Un peu plus tard Dick Ennis se prépare à marcher de nuit avec le 2e Bataillon de Rangers jusqu’à la localité de Cisterna qui est considéré comme le point faible du dispositif de défense ennemi et dont il faut s'emparer. Le bataillon arrive au matin dans un défilé où des unités allemandes dissimulées dans le paysage (des tanks et des mitrailleuses) le prennent au piège et le massacrent. Ennis transmet par radio la nouvelle du désastre à Lesley toujours sur la tête de pont, le qualifiant de nouvel échec coûteux de jugement de la part des hauts gradés. Sur les 767 hommes du bataillon, seulement 7 en réchappent dont Dick Ennis, le sergent Stimmler et le caporal Rabinoff. Ces hommes tentent alors de revenir vers la plage d’Anzio. Pourchassés par un char lance-flammes, ils traversent un champ de mines et découvrent à la nuit tombée les travaux de construction de la ligne César, reconnaissant parmi les travailleurs forcés italiens un civil rencontré précédemment à Rome.

Les hommes se réfugient dans une maison occupée par trois femmes italiennes. Ennis demande ce qui pousse un être humain à tuer volontairement un autre être humain. Le caporal Jack Rabinoff répond qu'il adore ça et que le combat et la guerre lui permettent de vivre plus intensément qu'il ne le pourrait autrement. Une patrouille allemande arrive à la maison et est massacrée par les Américains.

Après avoir presque atteint les lignes amies, la plupart des hommes, y compris Rabinoff, sont tués lors d'une fusillade avec un groupe de tireurs d'élite allemands. C'est au cours de cette fusillade qu'Ennis est finalement contraint de tuer l'un des Allemands avec le fusil de Rabinoff. Seuls Ennis, le sergent Stimmler et le soldat Movie parviennent à revenir et à fournir des renseignements sur la nouvelle ligne de défense allemande.

Ennis apprend que le général Lesley, trop prudent, a été relevé du commandement des forces alliées à Anzio. Grâce aux informations fournies par Ennis sur les lignes ennemies, la tête de pont d'Anzio est brisée et le général Carson et la cinquième armée se précipitent vers Rome. Ils entrent dans la Ville Éternelle et assistent à un défilé de victoire enthousiaste.

C'est l'une des batailles les plus dures de la Seconde Guerre Mondiale mais elle n'intervient qu'à la toute fin du film lorsque les Alliés font reculer les lignes allemandes arrêtées à Anzio. Le film comporte ainsi peu de scènes spectaculaires. Le suspens n'intervient que dans deux séquences : celle où les soldats, pourchassés par un char lance-flammes, doivent traverser un champ de mines en utilisant des pierres abandonnées ; celle où ils sont sous le feu des snipers. 

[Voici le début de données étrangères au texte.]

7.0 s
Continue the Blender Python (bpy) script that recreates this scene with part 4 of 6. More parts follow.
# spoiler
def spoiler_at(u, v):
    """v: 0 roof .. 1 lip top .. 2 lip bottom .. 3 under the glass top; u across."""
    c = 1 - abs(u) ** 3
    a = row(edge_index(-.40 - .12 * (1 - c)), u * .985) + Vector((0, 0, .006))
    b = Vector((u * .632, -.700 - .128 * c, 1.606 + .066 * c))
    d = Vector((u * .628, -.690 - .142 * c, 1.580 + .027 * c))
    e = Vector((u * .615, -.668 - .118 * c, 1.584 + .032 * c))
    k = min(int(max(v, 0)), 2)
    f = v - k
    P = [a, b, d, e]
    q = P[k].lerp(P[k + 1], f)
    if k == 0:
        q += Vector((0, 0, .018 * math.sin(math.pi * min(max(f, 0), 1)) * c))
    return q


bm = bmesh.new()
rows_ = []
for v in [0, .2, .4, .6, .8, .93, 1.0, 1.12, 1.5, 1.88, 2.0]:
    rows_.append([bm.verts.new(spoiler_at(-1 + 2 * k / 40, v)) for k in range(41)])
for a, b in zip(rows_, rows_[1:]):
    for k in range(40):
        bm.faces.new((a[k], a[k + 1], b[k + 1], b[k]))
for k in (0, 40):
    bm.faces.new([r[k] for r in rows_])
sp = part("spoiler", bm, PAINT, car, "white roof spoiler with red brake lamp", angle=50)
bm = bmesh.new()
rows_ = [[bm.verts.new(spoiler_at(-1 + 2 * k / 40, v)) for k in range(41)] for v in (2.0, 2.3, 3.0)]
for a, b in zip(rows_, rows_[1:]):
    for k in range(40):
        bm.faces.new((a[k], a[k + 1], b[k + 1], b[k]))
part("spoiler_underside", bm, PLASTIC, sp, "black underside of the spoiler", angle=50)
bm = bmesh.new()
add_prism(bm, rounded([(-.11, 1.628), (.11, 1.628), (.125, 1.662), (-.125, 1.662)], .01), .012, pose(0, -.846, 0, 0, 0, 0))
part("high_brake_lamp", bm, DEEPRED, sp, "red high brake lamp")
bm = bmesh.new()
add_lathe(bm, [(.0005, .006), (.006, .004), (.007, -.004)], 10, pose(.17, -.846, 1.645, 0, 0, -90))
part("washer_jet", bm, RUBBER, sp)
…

En prenant un journaliste de guerre comme personnage principal, Dick Ennis, interprété par Robert Mitchum, le récit adopte un point de vue original, qui sort des sentiers battus, avec un homme qui observe ses camarades sur le front, tout en étant conscient que les cafouillages et mauvaises décisions arrêtées par les hauts gradés et les dirigeants de leurs pays respectifs.

Mitchum partage l’affiche avec Peter Falk, qui allait profiter de son séjour en Italie pour y tourner Les intouchables (Giuliano Montaldo, 1969) où il allait rencontrer un certain John Cassavetes.

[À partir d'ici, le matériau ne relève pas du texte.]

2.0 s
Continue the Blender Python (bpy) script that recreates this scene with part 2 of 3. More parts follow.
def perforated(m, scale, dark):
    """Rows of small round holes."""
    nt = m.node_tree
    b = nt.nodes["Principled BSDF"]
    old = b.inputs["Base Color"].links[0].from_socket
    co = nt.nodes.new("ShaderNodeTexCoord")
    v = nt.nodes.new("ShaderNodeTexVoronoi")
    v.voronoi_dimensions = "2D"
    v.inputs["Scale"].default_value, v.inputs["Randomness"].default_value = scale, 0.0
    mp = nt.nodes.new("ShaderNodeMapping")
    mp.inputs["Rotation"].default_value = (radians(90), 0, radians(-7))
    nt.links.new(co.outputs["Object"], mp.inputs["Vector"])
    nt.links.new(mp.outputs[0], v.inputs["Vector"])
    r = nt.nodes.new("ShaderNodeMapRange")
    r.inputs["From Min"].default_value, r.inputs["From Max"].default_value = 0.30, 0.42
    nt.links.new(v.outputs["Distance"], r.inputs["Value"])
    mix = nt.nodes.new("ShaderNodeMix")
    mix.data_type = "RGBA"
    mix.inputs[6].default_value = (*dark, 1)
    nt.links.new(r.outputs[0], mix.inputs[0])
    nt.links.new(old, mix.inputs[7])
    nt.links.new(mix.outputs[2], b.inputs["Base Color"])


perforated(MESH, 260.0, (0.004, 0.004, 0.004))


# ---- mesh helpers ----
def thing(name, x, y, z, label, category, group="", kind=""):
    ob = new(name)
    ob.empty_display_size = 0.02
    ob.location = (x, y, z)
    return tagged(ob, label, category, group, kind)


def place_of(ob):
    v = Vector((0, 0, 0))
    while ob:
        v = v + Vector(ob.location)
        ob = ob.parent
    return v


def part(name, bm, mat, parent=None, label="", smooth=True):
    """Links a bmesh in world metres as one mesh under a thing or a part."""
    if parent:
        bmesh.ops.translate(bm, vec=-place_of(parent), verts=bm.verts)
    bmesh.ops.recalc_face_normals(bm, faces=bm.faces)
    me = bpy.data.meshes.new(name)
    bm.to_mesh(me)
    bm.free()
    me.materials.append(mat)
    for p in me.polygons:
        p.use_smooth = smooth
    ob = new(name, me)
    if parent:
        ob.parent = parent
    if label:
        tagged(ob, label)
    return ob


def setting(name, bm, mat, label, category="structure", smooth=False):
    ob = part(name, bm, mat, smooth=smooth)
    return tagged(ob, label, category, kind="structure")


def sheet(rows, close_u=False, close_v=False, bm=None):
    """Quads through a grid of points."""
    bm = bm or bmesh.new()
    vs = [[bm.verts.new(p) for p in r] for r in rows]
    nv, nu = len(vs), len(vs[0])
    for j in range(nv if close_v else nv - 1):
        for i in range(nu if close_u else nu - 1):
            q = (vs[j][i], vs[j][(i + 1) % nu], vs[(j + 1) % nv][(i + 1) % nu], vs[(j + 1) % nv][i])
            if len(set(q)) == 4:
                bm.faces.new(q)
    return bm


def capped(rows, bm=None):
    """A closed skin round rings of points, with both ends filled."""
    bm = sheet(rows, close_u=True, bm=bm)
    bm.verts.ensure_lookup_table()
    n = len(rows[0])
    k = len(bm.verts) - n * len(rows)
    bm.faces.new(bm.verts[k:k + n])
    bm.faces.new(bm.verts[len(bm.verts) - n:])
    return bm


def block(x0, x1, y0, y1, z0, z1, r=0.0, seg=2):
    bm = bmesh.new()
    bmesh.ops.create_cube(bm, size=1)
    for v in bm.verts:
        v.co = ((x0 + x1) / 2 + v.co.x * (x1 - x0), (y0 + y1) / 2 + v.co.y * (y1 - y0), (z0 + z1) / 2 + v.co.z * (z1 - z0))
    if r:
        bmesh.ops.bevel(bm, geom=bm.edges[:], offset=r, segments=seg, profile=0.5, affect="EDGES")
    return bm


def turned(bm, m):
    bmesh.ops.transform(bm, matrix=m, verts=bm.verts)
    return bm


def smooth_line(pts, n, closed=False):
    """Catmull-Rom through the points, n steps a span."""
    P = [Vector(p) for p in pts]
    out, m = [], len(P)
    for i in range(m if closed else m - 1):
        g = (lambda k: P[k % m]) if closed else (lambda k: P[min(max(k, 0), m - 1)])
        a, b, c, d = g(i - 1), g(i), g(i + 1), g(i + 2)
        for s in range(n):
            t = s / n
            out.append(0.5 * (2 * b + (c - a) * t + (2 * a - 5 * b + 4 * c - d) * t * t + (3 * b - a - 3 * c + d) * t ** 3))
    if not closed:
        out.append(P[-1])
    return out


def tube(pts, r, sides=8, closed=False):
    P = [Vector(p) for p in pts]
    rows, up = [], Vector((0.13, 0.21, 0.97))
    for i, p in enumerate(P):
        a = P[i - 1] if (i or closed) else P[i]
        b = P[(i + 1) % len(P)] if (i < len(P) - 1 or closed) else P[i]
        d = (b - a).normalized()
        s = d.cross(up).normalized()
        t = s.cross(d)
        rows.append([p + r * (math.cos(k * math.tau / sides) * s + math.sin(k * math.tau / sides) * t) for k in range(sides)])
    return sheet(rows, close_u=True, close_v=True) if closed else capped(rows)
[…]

L’un des enjeux de l'histoire est la compréhension des raisons profondes qui poussent les hommes à se faire la guerre. Le caporal Dick Ennis est en effet un vétéran de plusieurs campagnes alliées et il ne se décide pas à raccrocher. Il trouve dans le caporal Rabinoff un alter ego, car celui-ci conserve dans le corps les éclats et les séquelles d’une grenade japonaise et voit dans la guerre une façon de vivre la vie plus intensément que les hommes ordinaires. C'est à peu de chose près le discours que Ennis délivre au général Jack Lesley avant l'attaque et le défilé final : les hommes ne se font pas la guerre dans des buts nobles mais parce qu'ils aiment cela. Ils aiment le sentiment puissant de mettre sa vie en danger tout autant que le goût de tuer. Le savoir permettrait peut-être d'éviter la guerre. Discours non seulement contestable mais surtout simpliste et bien faible pour obtenir un monde plus pacifique.